— WRITTEN EXERCISE —
Reproduce every line of the listing as written, apart from the pictures.

******

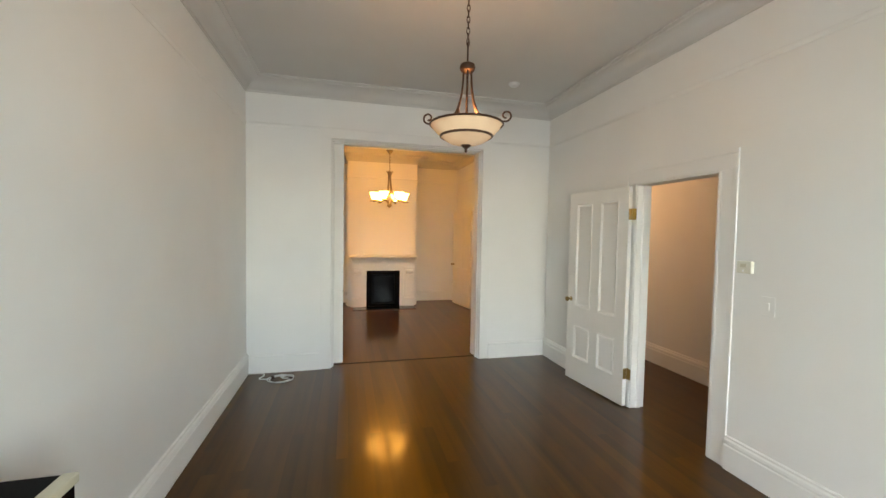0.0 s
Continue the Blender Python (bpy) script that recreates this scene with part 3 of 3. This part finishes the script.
for i in range(6):
    a = radians(3 + 60 * i)
    smooth(part("stem_rod", tube([(r * math.cos(a), r * math.sin(a), zz) for r, zz in ((0.018, 2.43), (0.022, 2.37), (0.030, 2.29), (0.046, 2.21), (0.072, 2.145), (0.105, 2.102))], 0.0062, 8), NICKEL, ch))
smooth(part("bottom_cap", lathe([(0.0, 2.02), (0.028, 2.018), (0.040, 2.008), (0.040, 1.985), (0.022, 1.978), (0.012, 1.968), (0.009, 1.958), (0.0, 1.955)], 24), NICKEL, ch))
for i in range(6):
    a = radians(3 + 60 * i)
    ca, sa = math.cos(a), math.sin(a)
    arm = [(0.016, 1.990), (0.030, 2.040), (0.075, 2.094), (0.135, 2.102), (0.180, 2.075), (0.230, 2.050), (0.280, 2.050), (0.312, 2.062)]
    fine = []
    for j in range(len(arm) - 1):
        for u in (0, 0.34, 0.67):
            fine.append((arm[j][0] + (arm[j + 1][0] - arm[j][0]) * u, arm[j][1] + (arm[j + 1][1] - arm[j][1]) * u))
    fine.append(arm[-1])
    for _ in range(2):
        fine = [fine[0]] + [((p[0] + q[0] * 2 + r[0]) / 4, (p[1] + 2 * q[1] + r[1]) / 4) for p, q, r in zip(fine, fine[1:], fine[2:])] + [fine[-1]]
    am = smooth(part("arm", tube([(r * ca, r * sa, zz) for r, zz in fine], 0.0068, 8), NICKEL, ch))
    sx, sy = 0.240 * ca, 0.240 * sa
    smooth(part("cup", lathe([(0.0, 2.070), (0.012, 2.072), (0.014, 2.084), (0.026, 2.092), (0.030, 2.108), (0.022, 2.114), (0.0, 2.114)], 18, (sx, sy, -0.022)), NICKEL, am))
    sh_p = [(0.024, 2.104), (0.032, 2.108), (0.044, 2.126), (0.052, 2.152), (0.057, 2.178), (0.066, 2.200), (0.080, 2.214), (0.077, 2.216), (0.063, 2.203), (0.053, 2.179), (0.048, 2.152), (0.040, 2.128), (0.029, 2.112), (0.0, 2.109)]
    smooth(part("shade", lathe(sh_p, 26, (sx, sy, -0.024)), SHADE, am, "flared frosted glass shade, lit"), 60)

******

— SOLUTION —
0.0 s
Continue the Blender Python (bpy) script that recreates this scene with part 3 of 3. This part finishes the script.
for i in range(6):
    a = radians(3 + 60 * i)
    smooth(part("stem_rod", tube([(r * math.cos(a), r * math.sin(a), zz) for r, zz in ((0.018, 2.43), (0.022, 2.37), (0.030, 2.29), (0.046, 2.21), (0.072, 2.145), (0.105, 2.102))], 0.0062, 8), NICKEL, ch))
smooth(part("bottom_cap", lathe([(0.0, 2.02), (0.028, 2.018), (0.040, 2.008), (0.040, 1.985), (0.022, 1.978), (0.012, 1.968), (0.009, 1.958), (0.0, 1.955)], 24), NICKEL, ch))
for i in range(6):
    a = radians(3 + 60 * i)
    ca, sa = math.cos(a), math.sin(a)
    arm = [(0.016, 1.990), (0.030, 2.040), (0.075, 2.094), (0.135, 2.102), (0.180, 2.075), (0.230, 2.050), (0.280, 2.050), (0.312, 2.062)]
    fine = []
    for j in range(len(arm) - 1):
        for u in (0, 0.34, 0.67):
            fine.append((arm[j][0] + (arm[j + 1][0] - arm[j][0]) * u, arm[j][1] + (arm[j + 1][1] - arm[j][1]) * u))
    fine.append(arm[-1])
    for _ in range(2):
        fine = [fine[0]] + [((p[0] + q[0] * 2 + r[0]) / 4, (p[1] + 2 * q[1] + r[1]) / 4) for p, q, r in zip(fine, fine[1:], fine[2:])] + [fine[-1]]
    am = smooth(part("arm", tube([(r * ca, r * sa, zz) for r, zz in fine], 0.0068, 8), NICKEL, ch))
    sx, sy = 0.240 * ca, 0.240 * sa
    smooth(part("cup", lathe([(0.0, 2.070), (0.012, 2.072), (0.014, 2.084), (0.026, 2.092), (0.030, 2.108), (0.022, 2.114), (0.0, 2.114)], 18, (sx, sy, -0.022)), NICKEL, am))
    sh_p = [(0.024, 2.104), (0.032, 2.108), (0.044, 2.126), (0.052, 2.152), (0.057, 2.178), (0.066, 2.200), (0.080, 2.214), (0.077, 2.216), (0.063, 2.203), (0.053, 2.179), (0.048, 2.152), (0.040, 2.128), (0.029, 2.112), (0.0, 2.109)]
    smooth(part("shade", lathe(sh_p, 26, (sx, sy, -0.024)), SHADE, am, "flared frosted glass shade, lit"), 60)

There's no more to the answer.